Вот моя позиция. В спорах по поводу выбора теории ни одна из сторон не имеет аргументов, похожих на доказательство в логике или в формальной математике. В последней и посылы, и правила вывода устанавливаются заранее. Если возникают расхождения по поводу заключений, стороны могут шаг за шагом проверить всю цепь своих рассуждений. В конце концов кто-то будет вынужден согласиться с тем, что какой-то пункт в его рассуждениях содержал ошибку, возникшую вследствие нарушения или неверного применения установленного правила. После этого он будет вынужден согласиться с доказательством своего оппонента.

Только в том случае, если обнаруживается, что они расходятся относительно значения или применимости установленного правила и что их предварительное согласие не может служить достаточной основой для доказательства, их спор начинает напоминать то, что обычно происходит в науке.
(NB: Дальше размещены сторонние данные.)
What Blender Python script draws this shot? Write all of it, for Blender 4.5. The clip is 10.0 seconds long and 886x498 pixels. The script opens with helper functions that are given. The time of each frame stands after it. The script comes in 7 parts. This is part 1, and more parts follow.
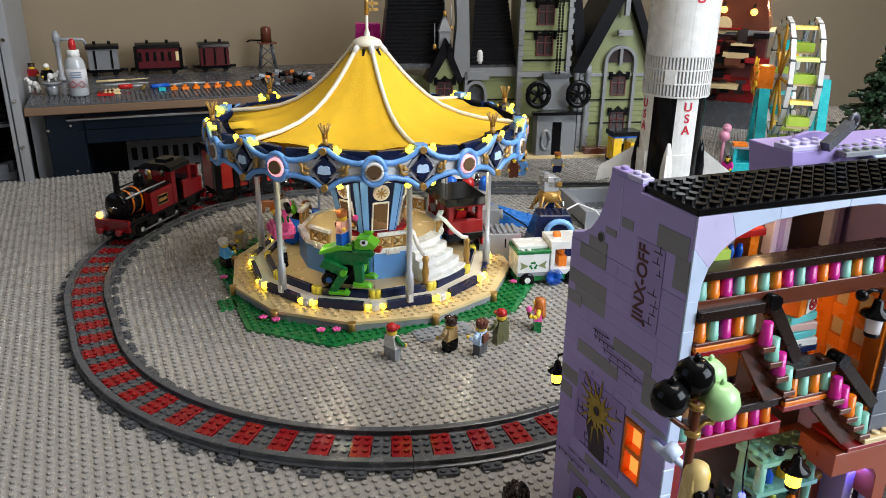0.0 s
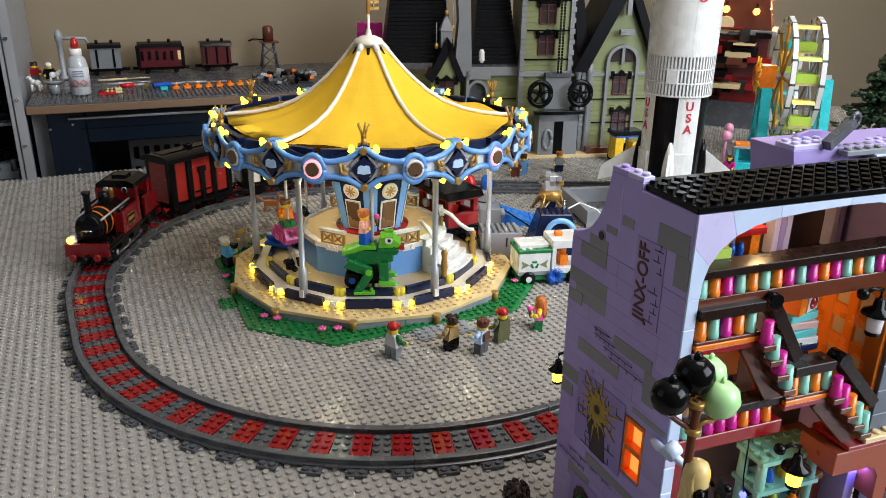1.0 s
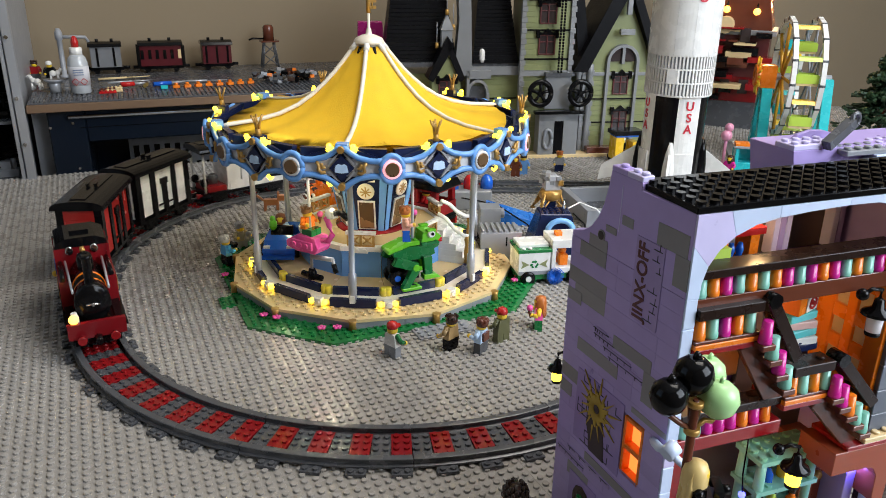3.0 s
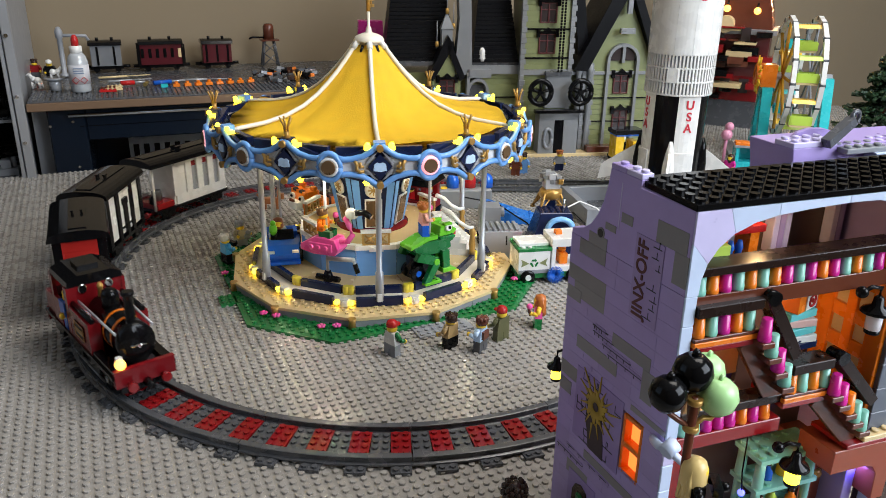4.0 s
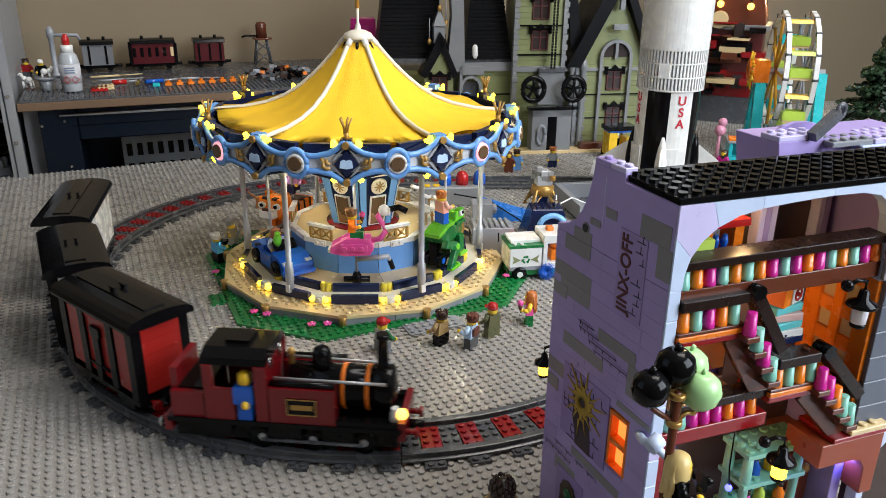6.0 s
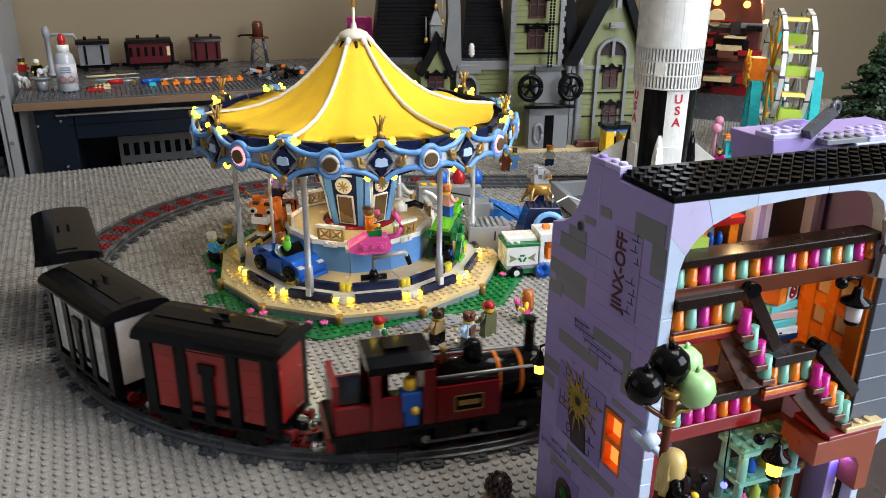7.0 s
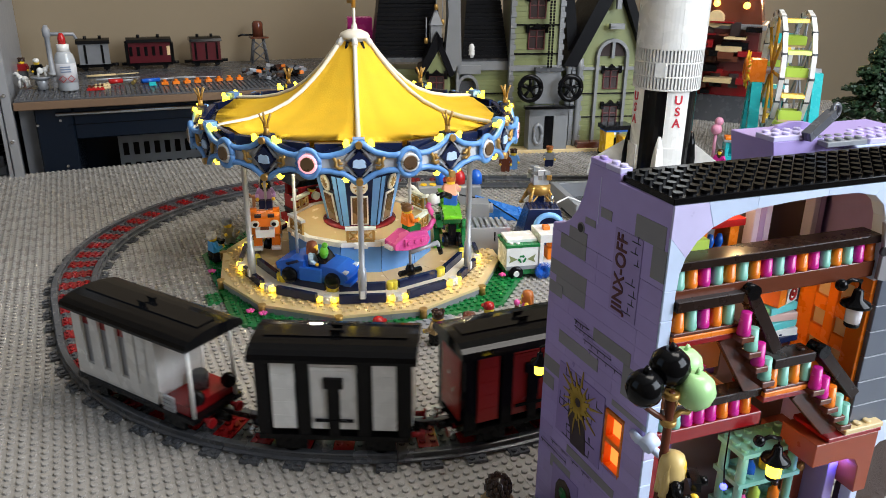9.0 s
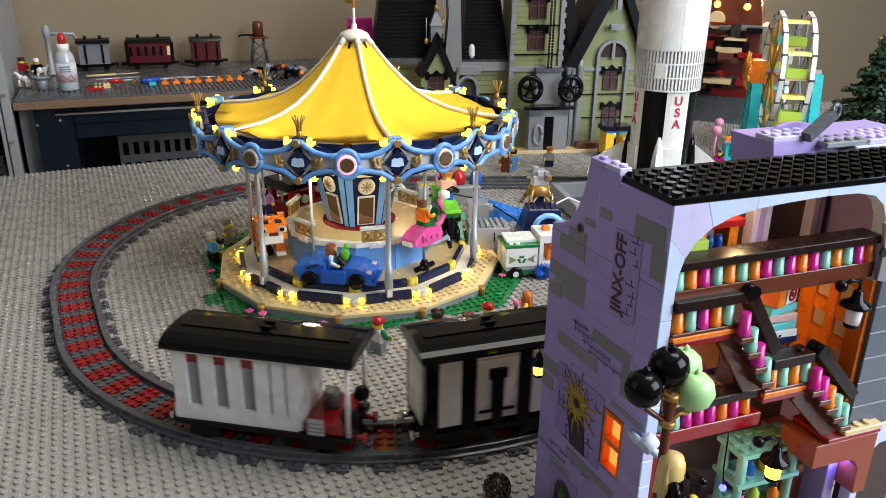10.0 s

Все это не говорит о том, будто наука не пользуется логикой (и математикой) в своей аргументации, включая ту, которая направлена на убеждение коллег отказаться от одной теории и принять другую. Я был ошеломлен попыткой сэра Карла убедить меня в том, будто я противоречу сам себе, когда прибегаю к логическим аргументам [127] . Точнее было бы сказать, я не ожидаю, что только вследствие того, что мои аргументы являются логическими, они должны быть убедительными. Сэр Карл подчеркивает справедливость моего, а не своего тезиса, когда описывает мои аргументы как логические, но ошибочные, а затем пытается найти ошибку или продемонстрировать ее логический характер. Он хочет сказать, что, хотя мои аргументы логические, он не согласен с моим выводом. Наше расхождение должно касаться посылок или способа их использования, а это обычная ситуация, когда ученые спорят по поводу выбора теории. Когда это случается, они обращаются к убеждению как к предварительному условию доказательства.